If you intend to appeal a district judge’s decision, the appeal is to the circuit judge within the Family Court. You will need to use form N161.

Appeals against circuit judges orders are made to the family division of the high court.
Unless the judge has set a specific time limit on the order, as a general rule, you must appeal within 21 days of the hearing.

If you intend to appeal an (HHJ) circuit judge’s decision, you will need to use form FP161 instead because they are more senior.

Do you need permission?

Unless you have been given permission to appeal by the judge whose decision you are appealing, you must first apply for formal permission to appeal.

Cases originating before family magistrates and justices legal advisers do not require permission to appeal. Automatic right of appeal will be heard by a district or higher judge upon application.

Permission to appeal is not the same as succeeding upon appeal.

Some appeals must be delivered within seven days of the relevant hearing.

If no time has been specified, the time limit to appeal is usually 21 days from the relevant hearing.

As a guide, if the court decision was made behind the scenes, where there was no hearing, known as case management decisions on paper, appeals must be filed within seven days of the order date.

Official information from HMCTS here.

What is needed for the appeal?

The relevant form (N161/FP161)
Grounds of appeal
Skeleton argument

Grounds of appeal

Remember, you are appealing a mistake by the judge or magistrate. The judge must have erred, ignored the applicable law or misapplied the applicable law in some way.

Grounds are legal reasons.
In making the grounds, you are not setting out your argument or position statement.
Instead, you are giving short, bullet-point-style reasons.

Grounds should ideally take up no more than two sides of A4 paper.
E.g. The judge erred by not following Practice Direction 12J in the full knowledge that domestic abuse was identified as a significant factor in the case.

Grounds of appeal must be filed simultaneously as the relevant form.

Skeleton argument

The skeleton argument picks up each of your grounds of appeal. It expands them into more detail, including citations to the particular law or secondary legislation you believe the judge has got wrong.

It would help if you had some case law (relevant authorities) available to support your argument.
Case law means previous decisions made by the Appeal Courts similar to your case and/or issues.

An excellent resource to search for case law is Bailii.
Another good resource is The Custody Minefield.

Your skeleton argument must be filed within 21 days of filing the relevant form and grounds of appeal.
The principal reason skeleton arguments are not filed simultaneously is that, in most cases, a hearing transcript is needed to highlight the mistakes made by the judge.

Transcripts of hearings

It is illegal to make a recording of a court hearing.
Instead, if you need to review what was said in a hearing, you must apply to the court for an official transcript.

Remember, a transcript is the only way to prove what a judge said during a hearing. So assume you need one and get on and order it as soon as possible after the relevant hearing. Transcripts typically take ten days to 2 weeks to produce.

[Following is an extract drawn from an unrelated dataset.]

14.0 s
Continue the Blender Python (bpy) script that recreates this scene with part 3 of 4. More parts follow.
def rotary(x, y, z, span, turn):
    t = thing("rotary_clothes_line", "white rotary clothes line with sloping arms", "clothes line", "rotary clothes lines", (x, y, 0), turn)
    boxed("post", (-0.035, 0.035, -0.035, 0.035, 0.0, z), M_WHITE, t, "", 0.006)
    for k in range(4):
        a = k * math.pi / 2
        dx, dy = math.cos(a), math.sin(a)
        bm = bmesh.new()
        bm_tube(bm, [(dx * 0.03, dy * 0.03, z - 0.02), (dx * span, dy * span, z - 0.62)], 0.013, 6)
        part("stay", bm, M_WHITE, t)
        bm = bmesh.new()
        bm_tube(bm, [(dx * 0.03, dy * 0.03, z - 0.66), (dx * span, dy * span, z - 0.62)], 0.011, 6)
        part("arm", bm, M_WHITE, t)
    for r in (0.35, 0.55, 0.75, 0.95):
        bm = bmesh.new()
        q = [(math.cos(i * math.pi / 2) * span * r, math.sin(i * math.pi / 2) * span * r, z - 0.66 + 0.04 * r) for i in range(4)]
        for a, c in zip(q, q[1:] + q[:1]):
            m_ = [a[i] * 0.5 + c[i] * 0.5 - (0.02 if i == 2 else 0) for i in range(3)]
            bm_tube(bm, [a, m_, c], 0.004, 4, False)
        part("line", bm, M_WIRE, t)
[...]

Transcripts are obtained by using form EX107.
There is a cost for this. And it depends upon which transcription service you choose.

Bear in mind that costs are charged by the hour. So if you can narrow down the elements of the hearing to an approximate time, this will help save some cost.

A note about case law

Litigants-in-person (LiP) and counsel prepare grounds and arguments very differently.
Counsel better understands the relevant authorities in former cases, which might support your argument.

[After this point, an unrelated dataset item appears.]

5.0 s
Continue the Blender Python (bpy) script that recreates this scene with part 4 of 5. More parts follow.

Whereas LiPs tend to cherry-pick paragraphs from case law that best suit the points of law they are trying to make.
Not all cases are considered relevant authorities so be careful what you pick.

We regularly tweet about the most recent cases that go through the family court appeals system and we would encourage you to follow us and scroll through our tweets to find helpful case law may be relevant to the issues upon which you are basing your appeal.

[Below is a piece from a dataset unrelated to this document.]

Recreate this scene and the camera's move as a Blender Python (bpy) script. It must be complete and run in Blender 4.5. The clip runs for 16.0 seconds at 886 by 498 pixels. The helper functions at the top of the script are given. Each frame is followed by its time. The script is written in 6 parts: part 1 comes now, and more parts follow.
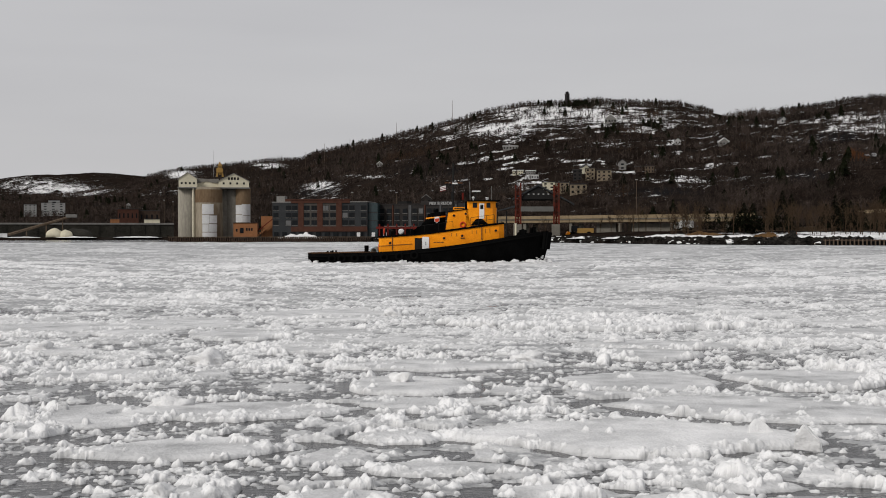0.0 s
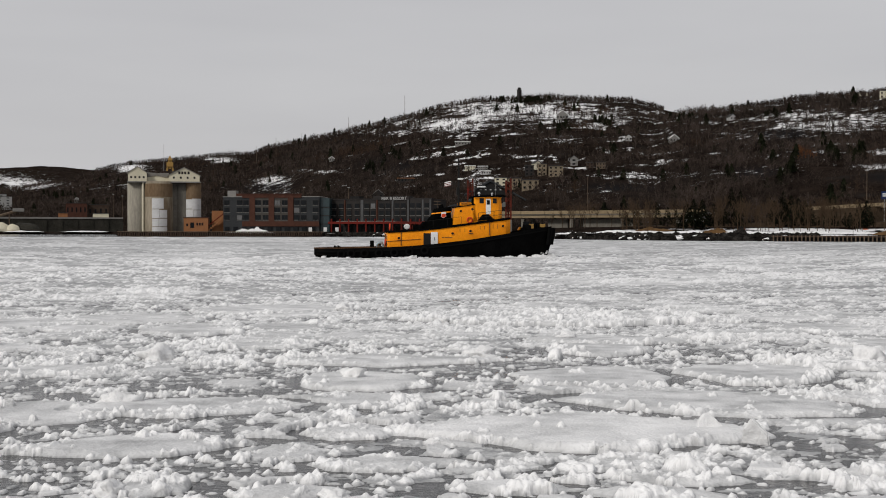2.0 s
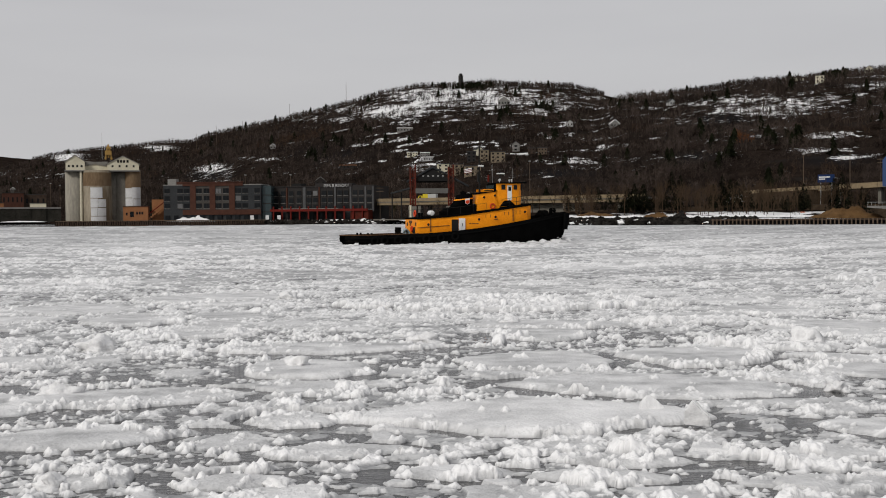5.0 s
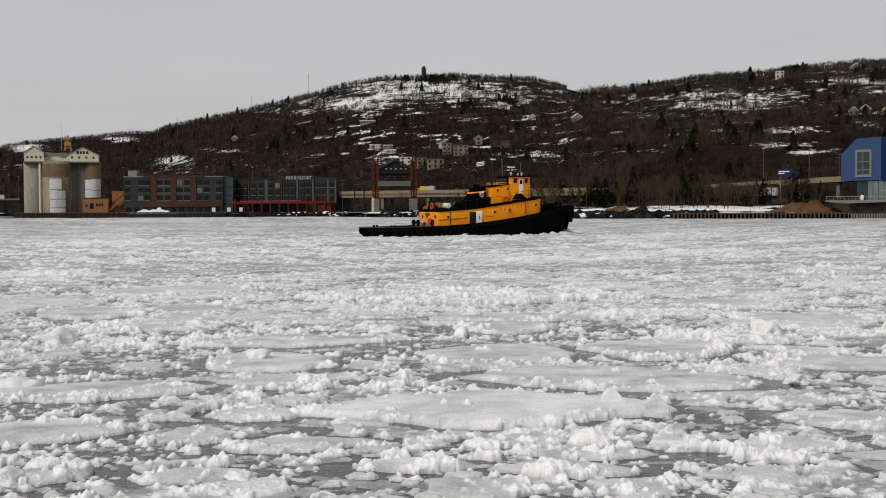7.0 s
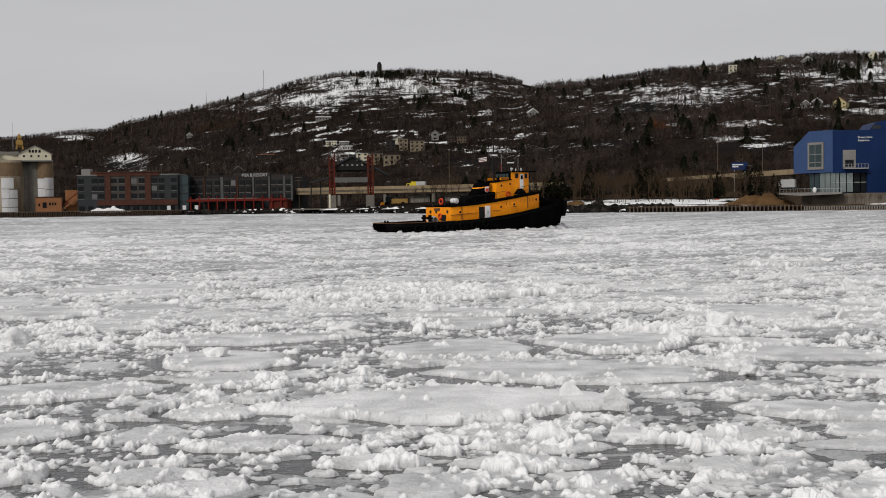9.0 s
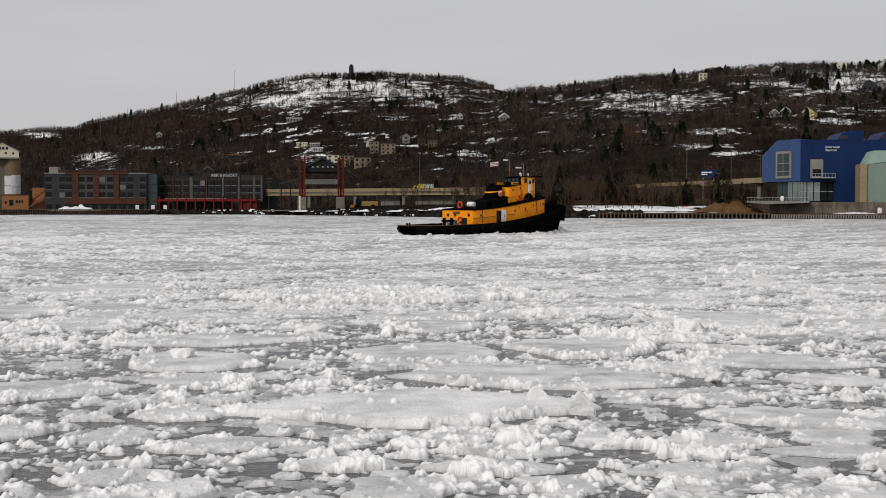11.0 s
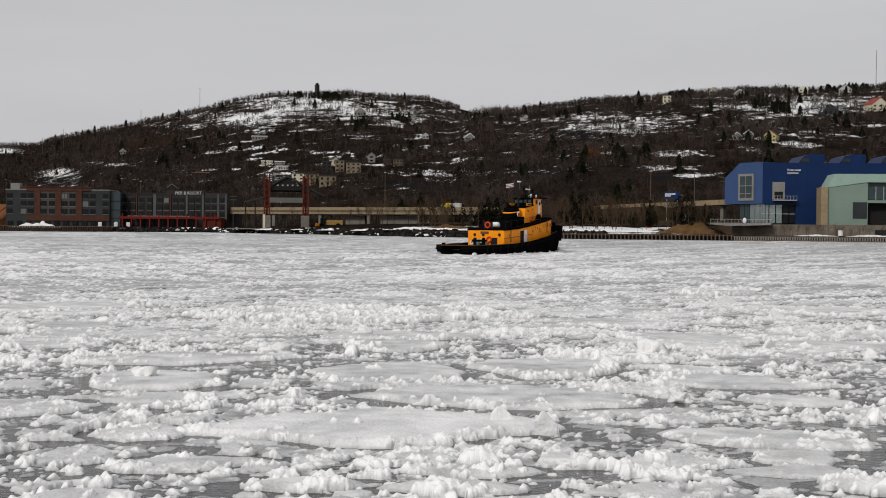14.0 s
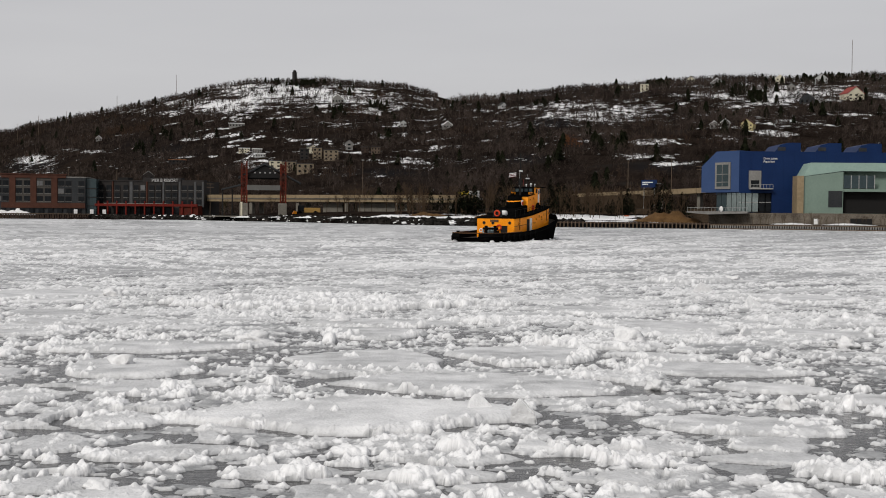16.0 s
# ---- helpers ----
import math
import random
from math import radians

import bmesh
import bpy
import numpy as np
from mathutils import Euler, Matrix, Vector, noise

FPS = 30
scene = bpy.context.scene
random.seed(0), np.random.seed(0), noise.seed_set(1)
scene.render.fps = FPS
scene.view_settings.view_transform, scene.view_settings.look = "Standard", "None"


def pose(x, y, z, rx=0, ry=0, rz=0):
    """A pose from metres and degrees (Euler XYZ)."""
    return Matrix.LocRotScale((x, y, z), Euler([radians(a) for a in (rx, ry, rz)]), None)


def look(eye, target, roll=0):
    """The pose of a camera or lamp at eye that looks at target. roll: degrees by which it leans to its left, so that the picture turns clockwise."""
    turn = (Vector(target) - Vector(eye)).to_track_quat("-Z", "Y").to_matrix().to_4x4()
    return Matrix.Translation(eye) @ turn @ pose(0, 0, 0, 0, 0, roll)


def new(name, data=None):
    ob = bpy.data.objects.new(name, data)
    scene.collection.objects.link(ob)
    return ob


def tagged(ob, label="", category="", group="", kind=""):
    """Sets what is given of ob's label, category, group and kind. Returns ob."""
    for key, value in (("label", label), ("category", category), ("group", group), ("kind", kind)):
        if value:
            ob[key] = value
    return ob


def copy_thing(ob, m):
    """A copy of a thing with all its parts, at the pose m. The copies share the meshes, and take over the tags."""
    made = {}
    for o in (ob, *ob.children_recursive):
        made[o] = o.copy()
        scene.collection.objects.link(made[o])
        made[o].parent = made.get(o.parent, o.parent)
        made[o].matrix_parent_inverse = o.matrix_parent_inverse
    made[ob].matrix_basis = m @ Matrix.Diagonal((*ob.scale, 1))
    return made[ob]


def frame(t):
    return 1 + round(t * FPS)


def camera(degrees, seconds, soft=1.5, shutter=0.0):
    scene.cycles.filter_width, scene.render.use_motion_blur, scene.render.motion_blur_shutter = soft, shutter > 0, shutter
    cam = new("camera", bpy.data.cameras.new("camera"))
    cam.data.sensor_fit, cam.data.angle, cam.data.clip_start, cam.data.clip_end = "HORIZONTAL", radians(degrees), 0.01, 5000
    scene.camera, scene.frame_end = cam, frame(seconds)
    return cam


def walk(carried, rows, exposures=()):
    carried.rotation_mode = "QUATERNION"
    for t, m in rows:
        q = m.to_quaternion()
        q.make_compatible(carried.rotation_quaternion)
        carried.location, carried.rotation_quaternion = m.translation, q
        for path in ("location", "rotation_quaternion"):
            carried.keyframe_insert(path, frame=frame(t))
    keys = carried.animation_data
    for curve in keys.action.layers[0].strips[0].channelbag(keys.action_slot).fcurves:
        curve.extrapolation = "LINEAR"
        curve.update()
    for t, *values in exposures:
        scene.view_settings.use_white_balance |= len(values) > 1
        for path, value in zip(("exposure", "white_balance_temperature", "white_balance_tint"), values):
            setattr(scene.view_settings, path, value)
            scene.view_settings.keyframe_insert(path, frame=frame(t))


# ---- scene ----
EYE = 3.2
cam = camera(40.3, 16.0, 1.0)
PATH = [
    (0.0, pose(0, 0, EYE, 89.312, 0.058, 0.000)),
    (0.5, pose(0, 0, EYE, 89.277, 0.087, -0.344)),
    (1.0, pose(0, 0, EYE, 89.168, -0.157, -1.159)),
    (1.5, pose(0, 0, EYE, 89.058, -0.132, -1.783)),
    (2.0, pose(0, 0, EYE, 89.087, -0.088, -2.270)),
    (2.5, pose(0, 0, EYE, 88.994, 0.113, -2.412)),
    (3.0, pose(0, 0, EYE, 89.092, 0.095, -3.225)),
    (3.5, pose(0, 0, EYE, 89.064, 0.200, -4.132)),
    (4.0, pose(0, 0, EYE, 88.764, 0.369, -4.657)),
    (6.5, pose(0, 0, EYE, 88.243, 0.194, -5.679)),
    (7.0, pose(0, 0, EYE, 88.090, 0.255, -6.748)),
    (7.5, pose(0, 0, EYE, 88.115, 0.536, -7.547)),
    (8.0, pose(0, 0, EYE, 87.995, 0.613, -8.371)),
    (8.5, pose(0, 0, EYE, 88.170, 0.572, -8.735)),
    (9.0, pose(0, 0, EYE, 87.871, 0.774, -8.784)),
    (11.5, pose(0, 0, EYE, 88.123, -0.143, -10.829)),
    (12.0, pose(0, 0, EYE, 88.503, -0.112, -11.439)),
    (12.5, pose(0, 0, EYE, 88.507, -0.323, -11.642)),
    (13.0, pose(0, 0, EYE, 88.682, -0.282, -11.518)),
    (13.5, pose(0, 0, EYE, 88.722, -0.457, -11.722)),
    (14.0, pose(0, 0, EYE, 88.959, -0.478, -11.861)),
    (14.5, pose(0, 0, EYE, 89.123, -0.467, -12.113)),
    (15.0, pose(0, 0, EYE, 88.898, -0.522, -12.607)),
    (15.5, pose(0, 0, EYE, 88.390, -0.717, -12.490)),
    (16.0, pose(0, 0, EYE, 88.394, -0.571, -12.915)),
]
walk(cam, PATH, ((0.0, 0.0), (9.0, -0.01), (11.5, 0.05), (16.0, 0.05)))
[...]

Our twitter link – https://twitter.com/paralegallawyer #ParalegalAdvocate

Not all cases have similar enough features to make the case law applied relevant.
So my advice to researchers is to read the full judgement in every instance. (Be warned they can be a very long read!)

Be sure the case law you are quoting from has enough similarities to make it relevant to your purpose.

And when submitting skeleton arguments, ensure that you extract the full judgements as a separate PDF bundle of documents. This assists the court in reviewing your case law citations.

Litigants-in-person

You do not need to be legally qualified, use a solicitor, or take a barrister with you to file permission to appeal.
Courts do make some allowances for LiPs.

That does not mean that your grounds of appeal, and skeleton argument, should not be well founded in the principles of law.

Beware, however, of the amount of bad advice on social media. McKenzie Law Partners have reviewed several Facebook groups and have been horrified by the awful information being touted as credible and relevant.

In short, if you want to appeal, do your research!

Costs of appeal

If you are filing permission to appeal, it costs around £215 (see the HMCTS website for updated filing fees). This is payable with the form unless you qualify for fee remission under the help with fees scheme

Paying the other parties' costs

As a rule, at the permission to appeal stage, you should not anticipate a costs order application to be made against you.

However, suppose your permission to appeal application is successful, and you move forward to the official appeal stage — if you lose your appeal, you will likely face a costs order application against you. It can be costly if the other party is well represented.

The appeal itself

At the permission to appeal stage, you must convince the judge that your case has a realistic prospect of success. Your application must be considered to be at least 50% made out. And it must not be fanciful or frivolous.